People seeking the removal of a controversial statue in San Francisco’s Civic Center that critics say celebrates the subjugation of American Indians have suffered a major setback as the city’s Board of Appeals sided with a Petaluma man opposed to taking it down.

The “Early Days” statue depicts a conquering vaquero and a missionary standing over a fallen and nearly naked Indian man. It’s one of five bronze statues that make up the Pioneer Monument, an 800-ton shrine to the settling of California that sits between between the Main Library and the Asian Art Museum.

The statue, which has been criticized as an offensive celebration of native peoples’ suffering at the hands of European settlers, was slated for removal after the city’s Historic Preservation Commission approved in February a request to take it down. The Arts Commission had previously approved its removal but needed the blessing of the preservation commission because the statue is located in a historic district.

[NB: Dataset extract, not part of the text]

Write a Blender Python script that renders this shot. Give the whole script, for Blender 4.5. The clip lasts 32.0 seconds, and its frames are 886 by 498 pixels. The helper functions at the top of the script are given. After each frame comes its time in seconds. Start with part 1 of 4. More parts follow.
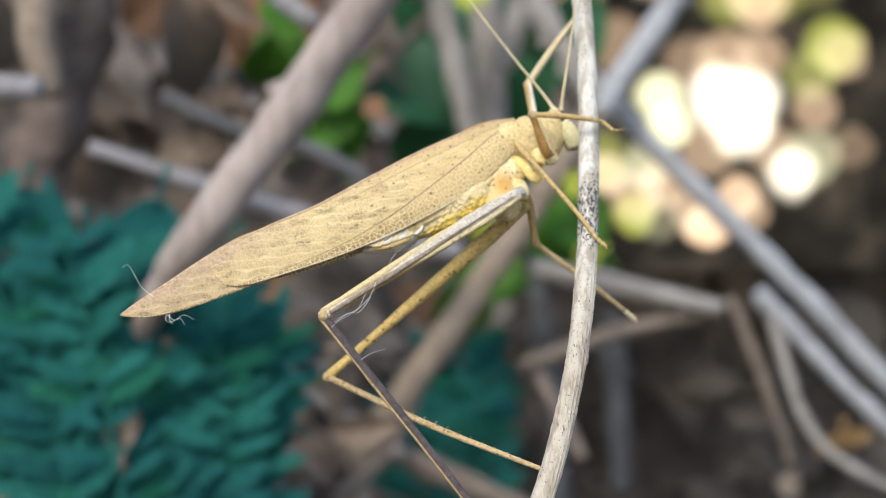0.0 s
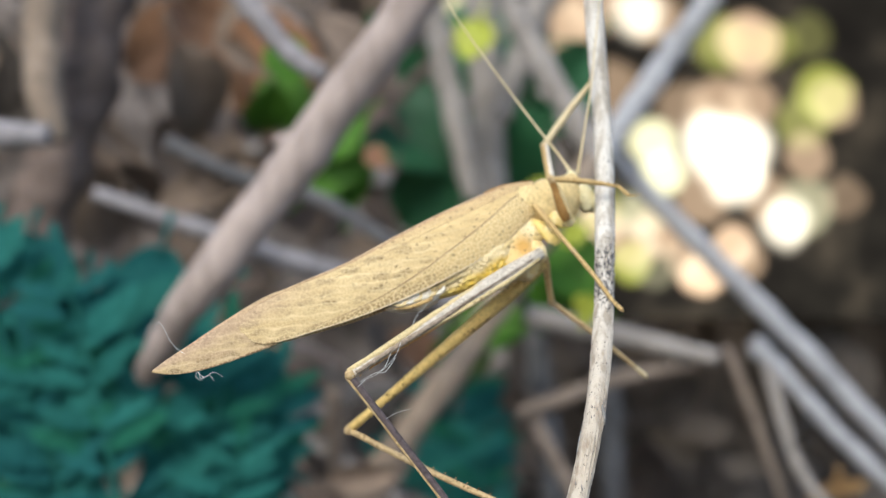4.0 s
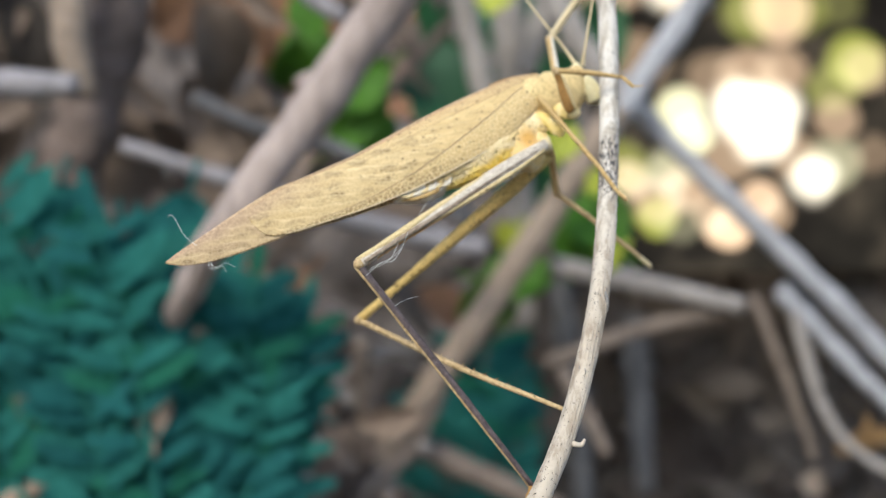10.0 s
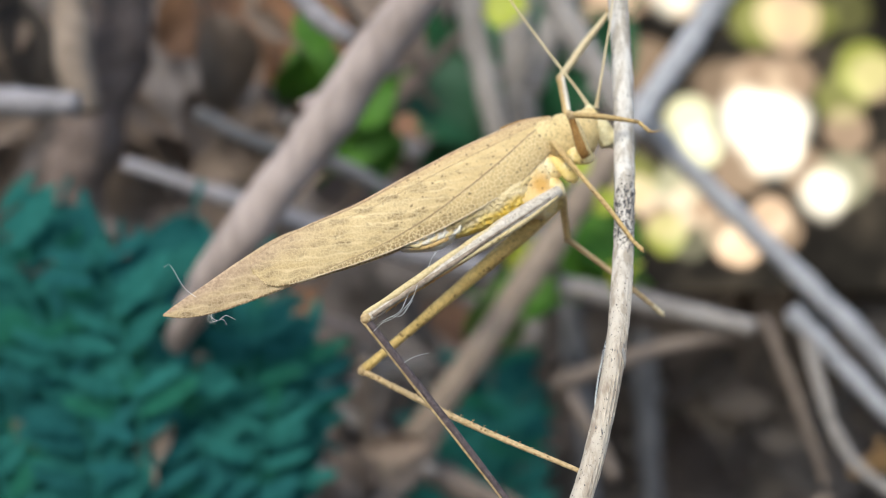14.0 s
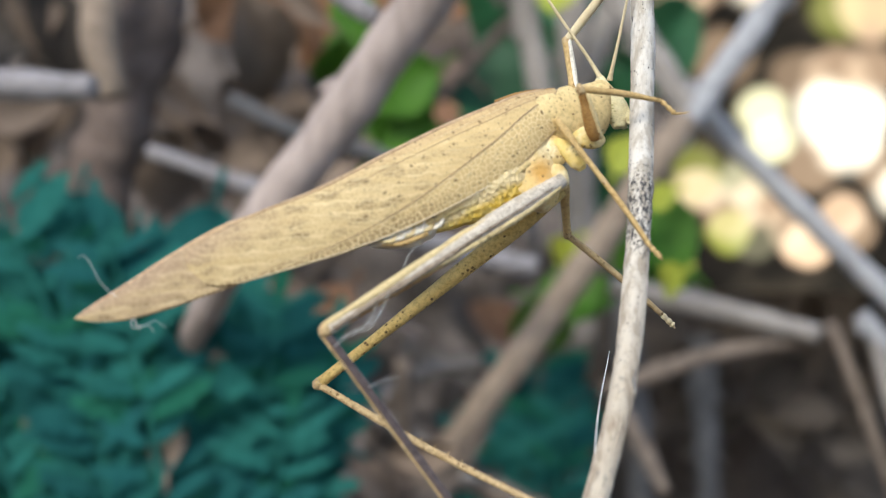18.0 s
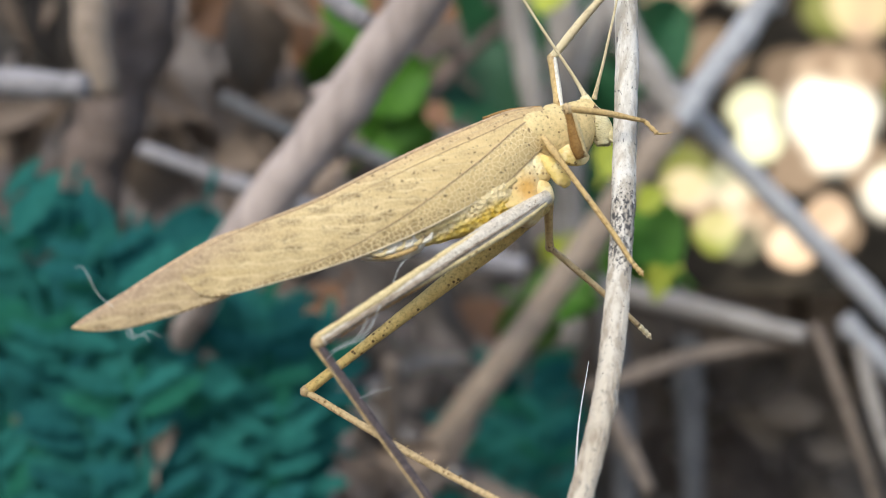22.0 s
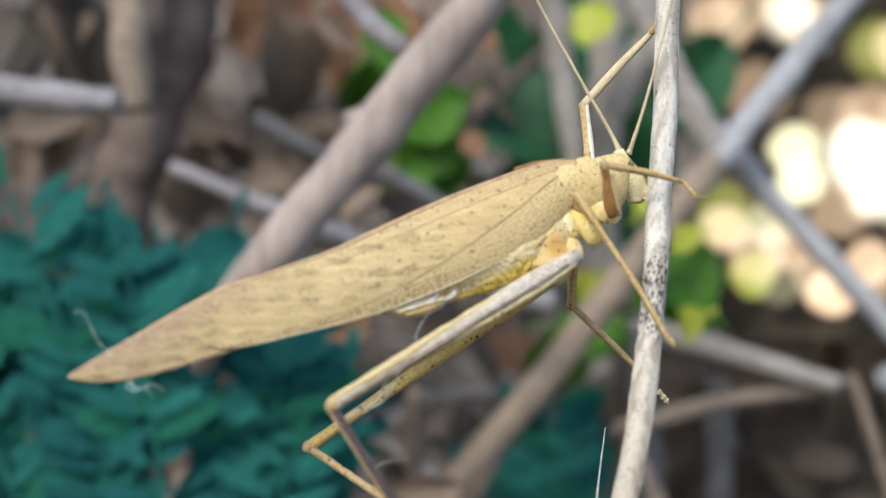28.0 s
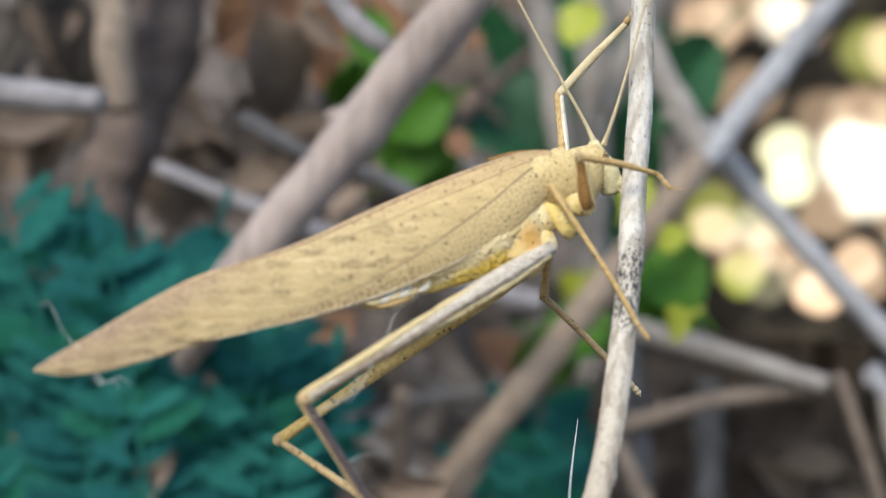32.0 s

But last month, Frear Stephen Schmid, a Petaluma attorney who said he had lived in San Francisco for decades, challenged the Historic Preservation Commission’s decision. Schmid argued that the decision was inconsistent with the city’s standards for removing or altering historic artifacts.

Schmid, who could not be reached for comment Thursday, previously said that removing the statue from public view was equivalent to blowing it up with dynamite.

The Board of Appeals agreed, ruling Wednesday that the Historic Preservation Commission erred in approving the statue’s removal because removing “Early Days” would change the Pioneer Monument’s historic character.

Kate Patterson, director of communications for the Arts Commission, said it intends to request a rehearing, which it must do within 10 days. But the agency faces a high bar: The Board of Appeals’ rules specify that rehearing requests are granted only when new facts or circumstances can be presented.